Wednesday, March 23, 2011

Are Your Consultants Getting It Right? Ask Another Consultant to Check for You.

Are your retirement plan consultants doing a good job? How do you know? Are the fees they are charging you fair? How do you know?

The answers to those questions, in reality, for most companies, are probably a consistent "I don't know", or "I hope so." The fact is that much like relationships with audit firms prior to Sarbanes-Oxley, the typical company has no way of knowing. Oh, they know if there is a disaster, but beyond that, they really don't know if they are getting quality service or high value for the fees that they pay.

Do you? I didn't think so. I bet that you would like to know how to find out.

Perhaps, in the long run, you will save money and get better value from your consulting relationship by engaging a consultant to monitor, or at least review your consultants. Sounds counterintuitive, huh? It is, but if you really think about it, it makes sense.
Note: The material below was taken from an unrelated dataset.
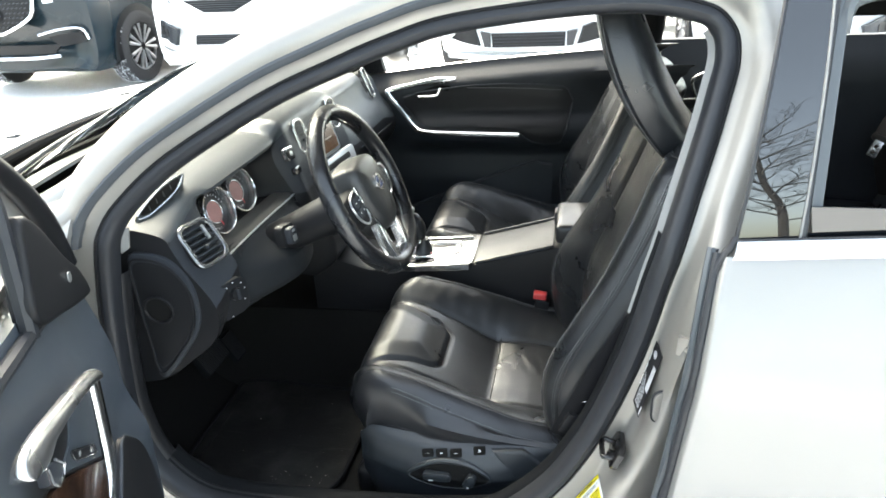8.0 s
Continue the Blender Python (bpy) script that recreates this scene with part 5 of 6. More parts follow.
def trim_pt(u, v):
    z = 0.415 + 0.610 * v
    s0 = lerp_table(FRONT_S, z)
    s = s0 + (1.02 - s0) * u
    top = 0.03 * smooth01(0.2, 0.9, u) * v
    return D(s, z + top, trim_n(s, z) - 0.03 * (1 - smooth01(0.0, 0.02, u)))


op("trim_panel", sheet(trim_pt, 44, 44, 0.02), M_DOOR_TRIM_LIT, "moulded door trim, lightened to dark grey as if lit by the sky")
op("outer_skin", sheet(lambda u, v: D(-0.02 + 0.20 * (1 - v) ** 3 + (1.08 - 0.20 * (1 - v) ** 3) * u, 0.40 + 0.63 * v, -0.055 + lerp_table(DOOR_Y, 0.40 + 0.63 * v)), 12, 16, 0.01), M_PAINT)
op("door_shell", loft([[D(a, z, -0.03), D(a, z, 0.010), D(a + 0.05, z, 0.014), D(1.03, z, 0.014), D(1.05, z, -0.03)] for z, a in ((0.42, 0.30), (0.44, 0.20), (0.5, 0.12), (0.6, 0.06), (0.8, 0.0), (1.0, 0.0))]), M_PAINT_JAMB)
# handle strip: the upper arm is the grip, the lower arm runs down to the armrest
HN = 0.106
grip_rows = []
for o, i_ in (((0.284, 0.930), (0.296, 0.918)), ((0.300, 0.941), (0.318, 0.927)), ((0.364, 0.961), (0.371, 0.942)), ((0.443, 0.981), (0.420, 0.953)), ((0.480, 0.991), (0.452, 0.958)),
              ((0.509, 0.998), (0.478, 0.962)), ((0.535, 1.003), (0.496, 0.958)), ((0.556, 1.005), (0.512, 0.957)), ((0.568, 1.001), (0.530, 0.963)), ((0.574, 0.992), (0.548, 0.970)), ((0.572, 0.985), (0.560, 0.977)), ((0.568, 0.982), (0.566, 0.981))):
    a, b = D(o[0], o[1], HN), D(i_[0], i_[1], HN)
    mid, half = (a + b) / 2, (a - b) / 2
    grip_rows.append([mid + half * math.cos(q) + dnn * (0.012 * math.sin(q) + 0.002) for q in (2 * math.pi * k / 16 for k in range(16))])
grip_fine = [crom([r[k] for r in grip_rows], 4) for k in range(16)]
op("grab_handle", loft([[col_[m] for col_ in grip_fine] for m in range(len(grip_fine[0]))]), M_HANDLE, "satin silver grab handle")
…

Essentially what you are doing is finding a consultant who will agree to not seek your ongoing work, but whose purpose is to review the quality and the value of the work that you are actually getting from your actual consultants. If done properly, such a review should be able to answer these questions:

  • Are your consultants following accepted professional standards of practice?
  • Are they holding to their fee agreements with you?
  • Are their fees fair?
  • Is the work that they do for you accurate and complete?
  • Is the work technically sound? Have any consulting letters explored all the issues, or simply given you the same solution, packaged very slightly differently, that they give to all their clients?
  • Are appropriate levels of consultants servicing your account? In other words, is the team too top-heavy, too bottom-heavy, or about right?
  • Is the relationship still fresh? Often times, teams that have seen no change do not bring you new ideas?
  • What are their other clients saying about them that is particularly good or bad? Would you agree with the good things? Have you seen the bad things? If not, are they not present on your account, or are they just doing a good job of hiding them?
Based on feedback from clients, you see much more variability with the larger firms. Are you getting the A team or the C team? Don't you think it's time you found out?